**REQUIRED TASK:** Write out each entry again. Keep every word exactly as it is.

**Entries with animation source code:**

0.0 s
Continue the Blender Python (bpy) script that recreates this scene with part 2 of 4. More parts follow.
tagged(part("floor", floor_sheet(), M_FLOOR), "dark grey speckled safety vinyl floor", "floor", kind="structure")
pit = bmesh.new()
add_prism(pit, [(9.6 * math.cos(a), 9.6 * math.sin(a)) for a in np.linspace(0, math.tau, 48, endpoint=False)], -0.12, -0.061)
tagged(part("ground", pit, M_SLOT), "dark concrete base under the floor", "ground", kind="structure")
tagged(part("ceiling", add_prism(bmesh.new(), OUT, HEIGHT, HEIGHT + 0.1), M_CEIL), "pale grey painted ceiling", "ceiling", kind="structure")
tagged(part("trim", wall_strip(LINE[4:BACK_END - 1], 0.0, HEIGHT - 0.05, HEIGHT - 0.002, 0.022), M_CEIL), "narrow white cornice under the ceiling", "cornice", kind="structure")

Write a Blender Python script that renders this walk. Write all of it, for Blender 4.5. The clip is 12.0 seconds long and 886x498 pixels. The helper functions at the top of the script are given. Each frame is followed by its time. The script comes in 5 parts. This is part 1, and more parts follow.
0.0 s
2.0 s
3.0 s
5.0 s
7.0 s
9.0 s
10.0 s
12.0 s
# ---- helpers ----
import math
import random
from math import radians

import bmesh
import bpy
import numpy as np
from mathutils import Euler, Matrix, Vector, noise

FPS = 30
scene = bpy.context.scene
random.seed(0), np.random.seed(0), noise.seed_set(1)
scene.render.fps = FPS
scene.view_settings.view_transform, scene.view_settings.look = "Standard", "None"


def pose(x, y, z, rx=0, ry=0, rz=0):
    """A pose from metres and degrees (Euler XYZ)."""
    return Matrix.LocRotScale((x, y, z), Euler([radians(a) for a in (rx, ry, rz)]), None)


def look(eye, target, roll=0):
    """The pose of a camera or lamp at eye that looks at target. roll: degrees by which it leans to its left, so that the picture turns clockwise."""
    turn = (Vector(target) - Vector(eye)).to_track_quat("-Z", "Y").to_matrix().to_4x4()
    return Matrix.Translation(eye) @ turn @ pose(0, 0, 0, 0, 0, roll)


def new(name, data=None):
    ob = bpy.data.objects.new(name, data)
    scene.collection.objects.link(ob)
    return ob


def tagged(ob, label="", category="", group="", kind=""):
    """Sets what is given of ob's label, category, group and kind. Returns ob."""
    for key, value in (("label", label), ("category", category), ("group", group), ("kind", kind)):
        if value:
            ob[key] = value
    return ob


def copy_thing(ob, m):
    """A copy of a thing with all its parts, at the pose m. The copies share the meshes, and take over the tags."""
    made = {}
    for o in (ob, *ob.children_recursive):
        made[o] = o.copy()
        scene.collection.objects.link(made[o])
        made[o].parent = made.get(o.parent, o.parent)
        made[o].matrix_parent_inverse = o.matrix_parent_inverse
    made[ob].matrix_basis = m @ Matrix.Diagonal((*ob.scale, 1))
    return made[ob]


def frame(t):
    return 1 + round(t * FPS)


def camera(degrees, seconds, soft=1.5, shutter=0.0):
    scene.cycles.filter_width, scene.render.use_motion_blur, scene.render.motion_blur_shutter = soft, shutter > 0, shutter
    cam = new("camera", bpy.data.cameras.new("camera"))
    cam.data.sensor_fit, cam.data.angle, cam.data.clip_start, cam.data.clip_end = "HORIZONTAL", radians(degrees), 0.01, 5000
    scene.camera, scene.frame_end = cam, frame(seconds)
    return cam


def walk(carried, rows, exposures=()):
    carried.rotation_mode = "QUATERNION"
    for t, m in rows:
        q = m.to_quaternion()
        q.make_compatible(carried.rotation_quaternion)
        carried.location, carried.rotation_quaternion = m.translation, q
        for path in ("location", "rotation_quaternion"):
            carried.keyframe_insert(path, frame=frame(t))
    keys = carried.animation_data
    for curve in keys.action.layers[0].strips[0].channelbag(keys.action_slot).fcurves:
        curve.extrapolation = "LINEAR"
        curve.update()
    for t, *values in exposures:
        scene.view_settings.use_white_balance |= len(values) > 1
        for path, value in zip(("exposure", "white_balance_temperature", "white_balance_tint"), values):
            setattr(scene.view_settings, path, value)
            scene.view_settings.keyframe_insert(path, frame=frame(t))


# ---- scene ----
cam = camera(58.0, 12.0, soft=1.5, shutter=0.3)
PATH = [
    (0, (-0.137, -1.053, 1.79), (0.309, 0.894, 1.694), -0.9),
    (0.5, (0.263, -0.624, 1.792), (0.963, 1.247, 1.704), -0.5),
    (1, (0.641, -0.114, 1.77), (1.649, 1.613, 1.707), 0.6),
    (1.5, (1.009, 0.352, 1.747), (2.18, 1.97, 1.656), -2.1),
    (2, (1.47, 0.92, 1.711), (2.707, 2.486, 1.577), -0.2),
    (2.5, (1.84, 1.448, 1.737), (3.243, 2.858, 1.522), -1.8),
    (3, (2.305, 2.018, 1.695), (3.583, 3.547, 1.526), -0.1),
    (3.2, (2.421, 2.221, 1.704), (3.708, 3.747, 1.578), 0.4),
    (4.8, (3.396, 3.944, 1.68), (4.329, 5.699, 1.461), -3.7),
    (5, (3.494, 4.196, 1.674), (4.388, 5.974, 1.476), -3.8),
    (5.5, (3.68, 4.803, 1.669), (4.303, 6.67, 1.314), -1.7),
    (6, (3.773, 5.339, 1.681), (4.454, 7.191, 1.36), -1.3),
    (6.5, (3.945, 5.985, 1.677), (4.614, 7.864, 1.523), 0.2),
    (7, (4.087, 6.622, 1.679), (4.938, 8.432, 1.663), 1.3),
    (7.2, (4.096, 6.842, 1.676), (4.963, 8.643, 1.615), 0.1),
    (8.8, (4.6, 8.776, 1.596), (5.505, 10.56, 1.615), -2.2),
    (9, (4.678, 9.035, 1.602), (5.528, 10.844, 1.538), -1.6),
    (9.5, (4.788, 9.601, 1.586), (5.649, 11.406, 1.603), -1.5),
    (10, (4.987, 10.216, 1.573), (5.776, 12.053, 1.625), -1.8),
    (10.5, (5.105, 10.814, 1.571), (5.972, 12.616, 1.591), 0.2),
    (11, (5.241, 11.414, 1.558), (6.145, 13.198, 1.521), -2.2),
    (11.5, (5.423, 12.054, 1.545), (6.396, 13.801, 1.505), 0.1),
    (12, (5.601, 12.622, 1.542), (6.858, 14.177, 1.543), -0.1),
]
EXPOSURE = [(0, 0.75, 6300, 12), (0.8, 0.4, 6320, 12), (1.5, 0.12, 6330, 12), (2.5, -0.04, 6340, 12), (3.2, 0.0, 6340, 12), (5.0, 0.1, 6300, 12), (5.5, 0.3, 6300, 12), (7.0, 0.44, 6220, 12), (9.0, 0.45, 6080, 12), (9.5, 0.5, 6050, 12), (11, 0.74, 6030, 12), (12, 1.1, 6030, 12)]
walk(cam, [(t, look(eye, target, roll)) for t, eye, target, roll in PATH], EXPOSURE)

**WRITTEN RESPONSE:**
0.0 s
Continue the Blender Python (bpy) script that recreates this scene with part 2 of 4. More parts follow.
tagged(part("floor", floor_sheet(), M_FLOOR), "dark grey speckled safety vinyl floor", "floor", kind="structure")
pit = bmesh.new()
add_prism(pit, [(9.6 * math.cos(a), 9.6 * math.sin(a)) for a in np.linspace(0, math.tau, 48, endpoint=False)], -0.12, -0.061)
tagged(part("ground", pit, M_SLOT), "dark concrete base under the floor", "ground", kind="structure")
tagged(part("ceiling", add_prism(bmesh.new(), OUT, HEIGHT, HEIGHT + 0.1), M_CEIL), "pale grey painted ceiling", "ceiling", kind="structure")
tagged(part("trim", wall_strip(LINE[4:BACK_END - 1], 0.0, HEIGHT - 0.05, HEIGHT - 0.002, 0.022), M_CEIL), "narrow white cornice under the ceiling", "cornice", kind="structure")

Write a Blender Python script that renders this walk. Write all of it, for Blender 4.5. The clip is 12.0 seconds long and 886x498 pixels. The helper functions at the top of the script are given. Each frame is followed by its time. The script comes in 5 parts. This is part 1, and more parts follow.
0.0 s
2.0 s
3.0 s
5.0 s
7.0 s
9.0 s
10.0 s
12.0 s
# ---- helpers ----
import math
import random
from math import radians

import bmesh
import bpy
import numpy as np
from mathutils import Euler, Matrix, Vector, noise

FPS = 30
scene = bpy.context.scene
random.seed(0), np.random.seed(0), noise.seed_set(1)
scene.render.fps = FPS
scene.view_settings.view_transform, scene.view_settings.look = "Standard", "None"


def pose(x, y, z, rx=0, ry=0, rz=0):
    """A pose from metres and degrees (Euler XYZ)."""
    return Matrix.LocRotScale((x, y, z), Euler([radians(a) for a in (rx, ry, rz)]), None)


def look(eye, target, roll=0):
    """The pose of a camera or lamp at eye that looks at target. roll: degrees by which it leans to its left, so that the picture turns clockwise."""
    turn = (Vector(target) - Vector(eye)).to_track_quat("-Z", "Y").to_matrix().to_4x4()
    return Matrix.Translation(eye) @ turn @ pose(0, 0, 0, 0, 0, roll)


def new(name, data=None):
    ob = bpy.data.objects.new(name, data)
    scene.collection.objects.link(ob)
    return ob


def tagged(ob, label="", category="", group="", kind=""):
    """Sets what is given of ob's label, category, group and kind. Returns ob."""
    for key, value in (("label", label), ("category", category), ("group", group), ("kind", kind)):
        if value:
            ob[key] = value
    return ob


def copy_thing(ob, m):
    """A copy of a thing with all its parts, at the pose m. The copies share the meshes, and take over the tags."""
    made = {}
    for o in (ob, *ob.children_recursive):
        made[o] = o.copy()
        scene.collection.objects.link(made[o])
        made[o].parent = made.get(o.parent, o.parent)
        made[o].matrix_parent_inverse = o.matrix_parent_inverse
    made[ob].matrix_basis = m @ Matrix.Diagonal((*ob.scale, 1))
    return made[ob]


def frame(t):
    return 1 + round(t * FPS)


def camera(degrees, seconds, soft=1.5, shutter=0.0):
    scene.cycles.filter_width, scene.render.use_motion_blur, scene.render.motion_blur_shutter = soft, shutter > 0, shutter
    cam = new("camera", bpy.data.cameras.new("camera"))
    cam.data.sensor_fit, cam.data.angle, cam.data.clip_start, cam.data.clip_end = "HORIZONTAL", radians(degrees), 0.01, 5000
    scene.camera, scene.frame_end = cam, frame(seconds)
    return cam


def walk(carried, rows, exposures=()):
    carried.rotation_mode = "QUATERNION"
    for t, m in rows:
        q = m.to_quaternion()
        q.make_compatible(carried.rotation_quaternion)
        carried.location, carried.rotation_quaternion = m.translation, q
        for path in ("location", "rotation_quaternion"):
            carried.keyframe_insert(path, frame=frame(t))
    keys = carried.animation_data
    for curve in keys.action.layers[0].strips[0].channelbag(keys.action_slot).fcurves:
        curve.extrapolation = "LINEAR"
        curve.update()
    for t, *values in exposures:
        scene.view_settings.use_white_balance |= len(values) > 1
        for path, value in zip(("exposure", "white_balance_temperature", "white_balance_tint"), values):
            setattr(scene.view_settings, path, value)
            scene.view_settings.keyframe_insert(path, frame=frame(t))


# ---- scene ----
cam = camera(58.0, 12.0, soft=1.5, shutter=0.3)
PATH = [
    (0, (-0.137, -1.053, 1.79), (0.309, 0.894, 1.694), -0.9),
    (0.5, (0.263, -0.624, 1.792), (0.963, 1.247, 1.704), -0.5),
    (1, (0.641, -0.114, 1.77), (1.649, 1.613, 1.707), 0.6),
    (1.5, (1.009, 0.352, 1.747), (2.18, 1.97, 1.656), -2.1),
    (2, (1.47, 0.92, 1.711), (2.707, 2.486, 1.577), -0.2),
    (2.5, (1.84, 1.448, 1.737), (3.243, 2.858, 1.522), -1.8),
    (3, (2.305, 2.018, 1.695), (3.583, 3.547, 1.526), -0.1),
    (3.2, (2.421, 2.221, 1.704), (3.708, 3.747, 1.578), 0.4),
    (4.8, (3.396, 3.944, 1.68), (4.329, 5.699, 1.461), -3.7),
    (5, (3.494, 4.196, 1.674), (4.388, 5.974, 1.476), -3.8),
    (5.5, (3.68, 4.803, 1.669), (4.303, 6.67, 1.314), -1.7),
    (6, (3.773, 5.339, 1.681), (4.454, 7.191, 1.36), -1.3),
    (6.5, (3.945, 5.985, 1.677), (4.614, 7.864, 1.523), 0.2),
    (7, (4.087, 6.622, 1.679), (4.938, 8.432, 1.663), 1.3),
    (7.2, (4.096, 6.842, 1.676), (4.963, 8.643, 1.615), 0.1),
    (8.8, (4.6, 8.776, 1.596), (5.505, 10.56, 1.615), -2.2),
    (9, (4.678, 9.035, 1.602), (5.528, 10.844, 1.538), -1.6),
    (9.5, (4.788, 9.601, 1.586), (5.649, 11.406, 1.603), -1.5),
    (10, (4.987, 10.216, 1.573), (5.776, 12.053, 1.625), -1.8),
    (10.5, (5.105, 10.814, 1.571), (5.972, 12.616, 1.591), 0.2),
    (11, (5.241, 11.414, 1.558), (6.145, 13.198, 1.521), -2.2),
    (11.5, (5.423, 12.054, 1.545), (6.396, 13.801, 1.505), 0.1),
    (12, (5.601, 12.622, 1.542), (6.858, 14.177, 1.543), -0.1),
]
EXPOSURE = [(0, 0.75, 6300, 12), (0.8, 0.4, 6320, 12), (1.5, 0.12, 6330, 12), (2.5, -0.04, 6340, 12), (3.2, 0.0, 6340, 12), (5.0, 0.1, 6300, 12), (5.5, 0.3, 6300, 12), (7.0, 0.44, 6220, 12), (9.0, 0.45, 6080, 12), (9.5, 0.5, 6050, 12), (11, 0.74, 6030, 12), (12, 1.1, 6030, 12)]
walk(cam, [(t, look(eye, target, roll)) for t, eye, target, roll in PATH], EXPOSURE)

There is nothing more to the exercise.